_PROVIDED INFORMATION_:
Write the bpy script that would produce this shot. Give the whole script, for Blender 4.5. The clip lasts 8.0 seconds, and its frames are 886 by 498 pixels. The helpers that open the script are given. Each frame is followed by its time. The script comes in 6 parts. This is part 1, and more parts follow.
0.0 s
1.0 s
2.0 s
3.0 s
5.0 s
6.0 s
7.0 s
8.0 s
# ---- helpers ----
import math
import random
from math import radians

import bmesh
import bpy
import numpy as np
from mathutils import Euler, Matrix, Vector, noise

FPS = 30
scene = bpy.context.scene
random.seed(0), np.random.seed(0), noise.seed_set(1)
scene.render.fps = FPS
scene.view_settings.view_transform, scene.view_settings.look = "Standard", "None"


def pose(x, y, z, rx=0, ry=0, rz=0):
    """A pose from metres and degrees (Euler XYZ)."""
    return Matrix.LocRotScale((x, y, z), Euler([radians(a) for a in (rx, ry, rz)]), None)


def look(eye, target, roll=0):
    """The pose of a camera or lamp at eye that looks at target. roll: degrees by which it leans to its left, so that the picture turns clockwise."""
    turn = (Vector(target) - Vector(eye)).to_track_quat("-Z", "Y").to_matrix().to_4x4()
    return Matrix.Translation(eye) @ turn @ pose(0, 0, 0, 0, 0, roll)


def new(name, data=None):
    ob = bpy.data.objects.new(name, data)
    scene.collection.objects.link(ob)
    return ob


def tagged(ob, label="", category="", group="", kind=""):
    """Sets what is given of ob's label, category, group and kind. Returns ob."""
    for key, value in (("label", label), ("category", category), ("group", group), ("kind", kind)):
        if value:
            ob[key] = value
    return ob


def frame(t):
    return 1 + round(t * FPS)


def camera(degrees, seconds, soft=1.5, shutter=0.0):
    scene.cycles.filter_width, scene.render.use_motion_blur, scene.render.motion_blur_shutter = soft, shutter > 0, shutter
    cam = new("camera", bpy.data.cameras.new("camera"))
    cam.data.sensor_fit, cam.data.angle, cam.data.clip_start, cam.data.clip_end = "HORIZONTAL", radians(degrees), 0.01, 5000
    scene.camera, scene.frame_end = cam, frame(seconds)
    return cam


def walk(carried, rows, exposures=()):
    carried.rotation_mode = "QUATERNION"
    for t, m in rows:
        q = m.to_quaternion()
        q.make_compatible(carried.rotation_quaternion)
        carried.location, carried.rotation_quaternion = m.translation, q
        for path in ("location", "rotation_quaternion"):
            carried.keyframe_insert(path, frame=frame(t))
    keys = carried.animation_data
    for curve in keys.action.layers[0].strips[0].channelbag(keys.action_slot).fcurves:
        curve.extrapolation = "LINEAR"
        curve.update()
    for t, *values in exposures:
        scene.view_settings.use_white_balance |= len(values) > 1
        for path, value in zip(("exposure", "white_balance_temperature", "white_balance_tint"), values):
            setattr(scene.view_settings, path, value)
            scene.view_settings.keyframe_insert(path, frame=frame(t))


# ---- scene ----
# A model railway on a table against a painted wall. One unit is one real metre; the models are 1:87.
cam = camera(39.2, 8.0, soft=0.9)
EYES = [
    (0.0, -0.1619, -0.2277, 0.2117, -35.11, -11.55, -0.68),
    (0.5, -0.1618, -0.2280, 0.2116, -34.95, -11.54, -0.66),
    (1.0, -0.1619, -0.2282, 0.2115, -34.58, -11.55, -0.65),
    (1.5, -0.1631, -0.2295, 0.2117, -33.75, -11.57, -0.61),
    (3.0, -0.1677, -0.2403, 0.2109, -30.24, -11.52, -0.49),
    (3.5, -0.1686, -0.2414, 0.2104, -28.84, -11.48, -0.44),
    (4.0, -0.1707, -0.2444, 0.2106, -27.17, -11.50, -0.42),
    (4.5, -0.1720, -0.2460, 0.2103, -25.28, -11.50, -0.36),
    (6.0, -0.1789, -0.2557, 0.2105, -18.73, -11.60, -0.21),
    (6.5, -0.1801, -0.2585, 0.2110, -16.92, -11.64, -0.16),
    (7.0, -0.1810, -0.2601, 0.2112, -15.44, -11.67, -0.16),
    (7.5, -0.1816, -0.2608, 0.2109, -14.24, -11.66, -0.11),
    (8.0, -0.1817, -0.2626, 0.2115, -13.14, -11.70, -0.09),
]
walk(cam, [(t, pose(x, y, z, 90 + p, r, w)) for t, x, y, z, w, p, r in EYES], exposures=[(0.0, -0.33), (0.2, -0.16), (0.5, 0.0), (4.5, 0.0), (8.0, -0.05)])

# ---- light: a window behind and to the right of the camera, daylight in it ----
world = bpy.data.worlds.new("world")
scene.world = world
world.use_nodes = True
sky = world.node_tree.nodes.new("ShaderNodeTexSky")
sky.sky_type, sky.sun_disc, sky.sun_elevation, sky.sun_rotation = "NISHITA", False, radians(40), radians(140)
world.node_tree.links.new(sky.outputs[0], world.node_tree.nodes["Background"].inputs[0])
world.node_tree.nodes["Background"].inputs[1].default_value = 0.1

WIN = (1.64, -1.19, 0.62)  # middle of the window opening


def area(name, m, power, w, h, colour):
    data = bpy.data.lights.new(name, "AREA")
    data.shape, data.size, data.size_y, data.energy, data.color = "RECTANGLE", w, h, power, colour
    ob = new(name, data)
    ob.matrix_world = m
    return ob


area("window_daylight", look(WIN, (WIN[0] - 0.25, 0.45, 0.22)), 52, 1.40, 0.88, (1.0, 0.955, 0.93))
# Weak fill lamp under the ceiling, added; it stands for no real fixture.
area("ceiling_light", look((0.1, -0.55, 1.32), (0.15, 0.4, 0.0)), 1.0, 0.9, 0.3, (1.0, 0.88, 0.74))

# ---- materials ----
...
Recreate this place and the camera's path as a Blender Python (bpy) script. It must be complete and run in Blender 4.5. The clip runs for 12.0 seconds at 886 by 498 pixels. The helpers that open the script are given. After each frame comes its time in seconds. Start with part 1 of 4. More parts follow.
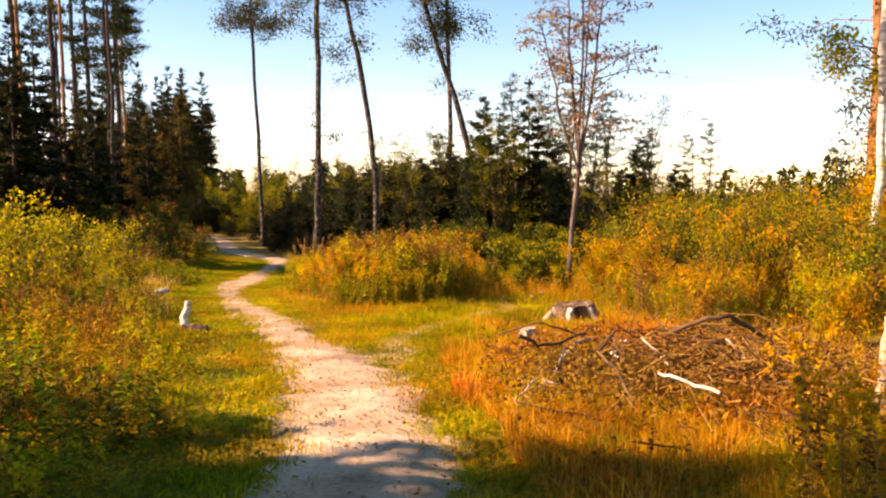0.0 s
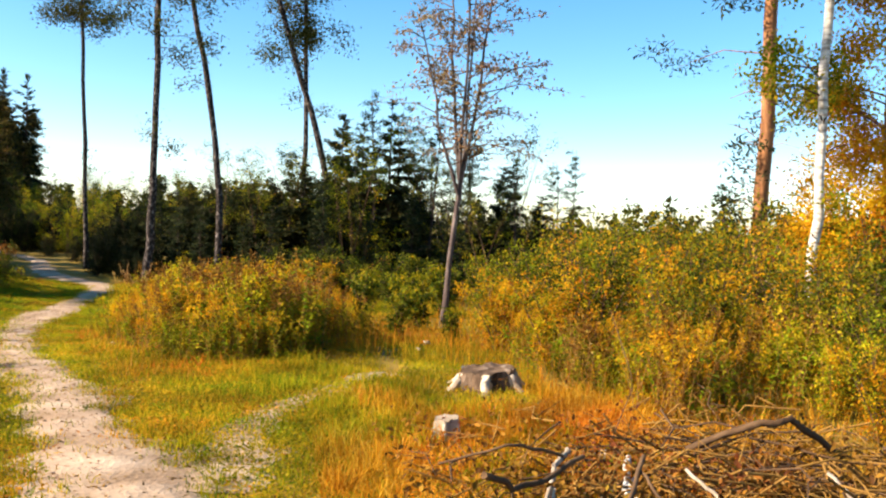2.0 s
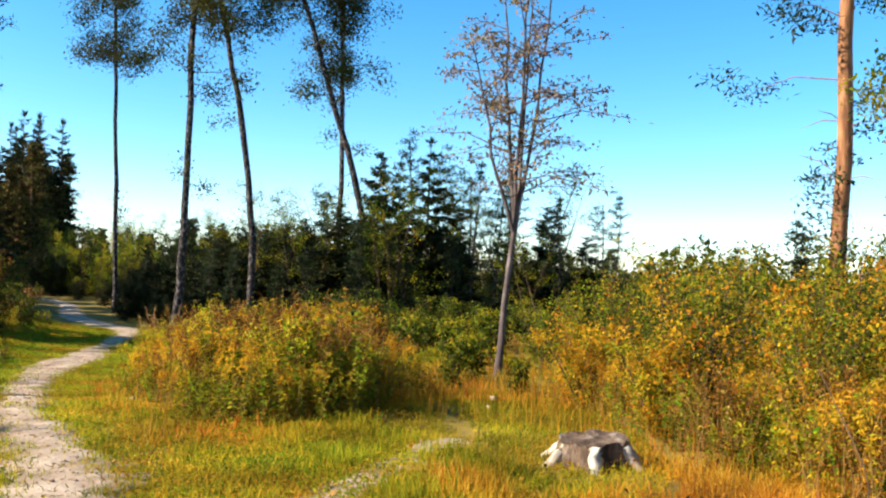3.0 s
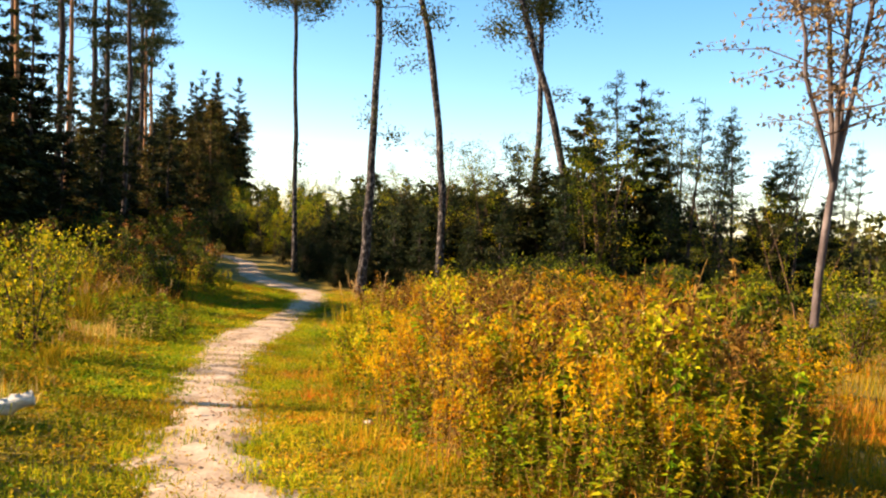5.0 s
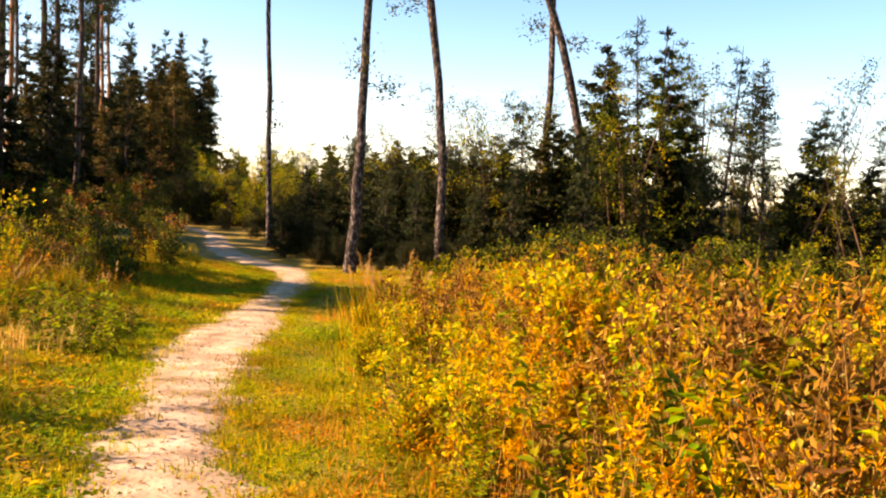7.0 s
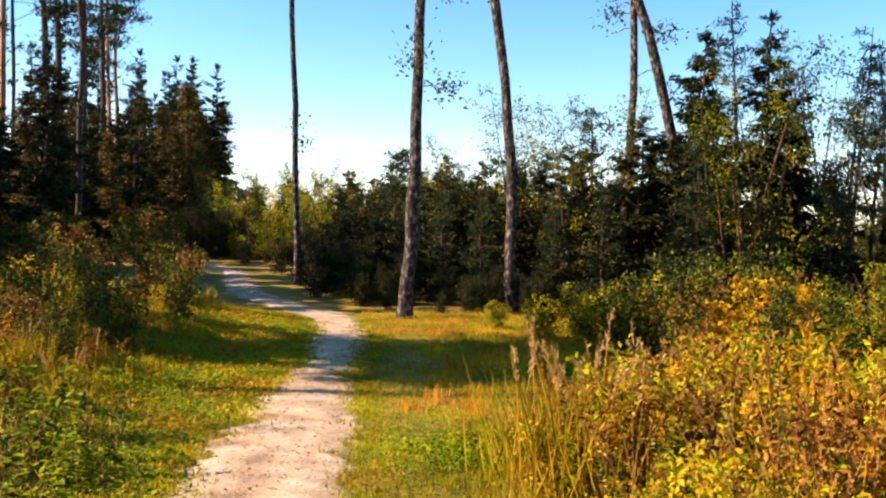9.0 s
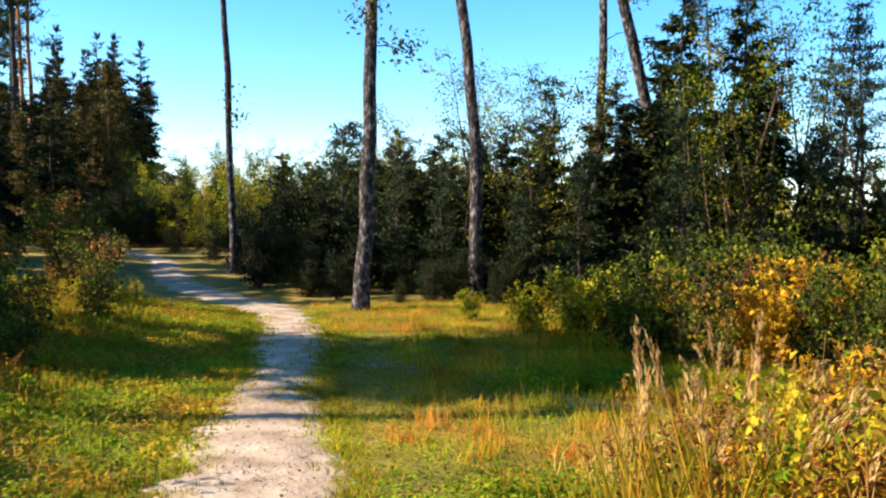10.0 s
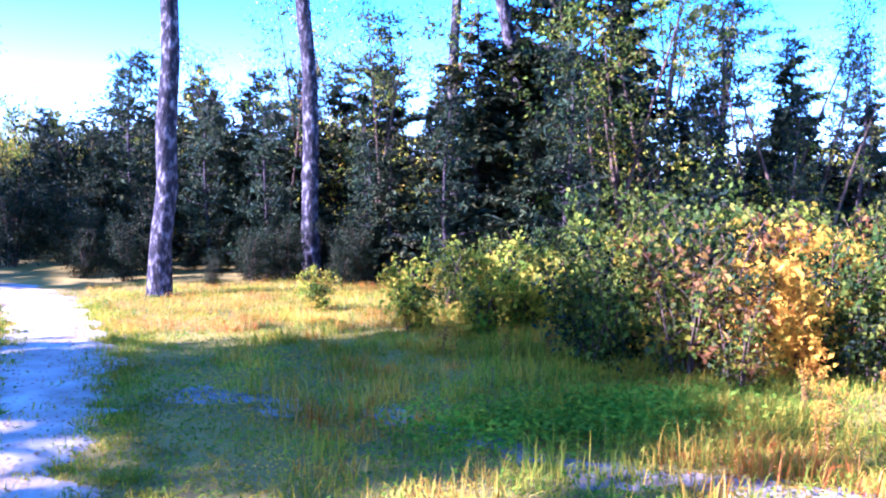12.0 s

_WORK REQUIRED_: Extract the run of lines that opens with the line containing "from math import radians" and closes with the line containing "of a camera"; reproduce it exactly and add nothing.

_IN RESPONSE_:
from math import radians

import bmesh
import bpy
import numpy as np
from mathutils import Euler, Matrix, Vector, noise

FPS = 30
scene = bpy.context.scene
random.seed(0), np.random.seed(0), noise.seed_set(1)
scene.render.fps = FPS
scene.view_settings.view_transform, scene.view_settings.look = "Standard", "None"


def pose(x, y, z, rx=0, ry=0, rz=0):
    """A pose from metres and degrees (Euler XYZ)."""
    return Matrix.LocRotScale((x, y, z), Euler([radians(a) for a in (rx, ry, rz)]), None)


def look(eye, target, roll=0):
    """The pose of a camera or lamp at eye that looks at target. roll: degrees by which it leans to its left, so that the picture turns clockwise."""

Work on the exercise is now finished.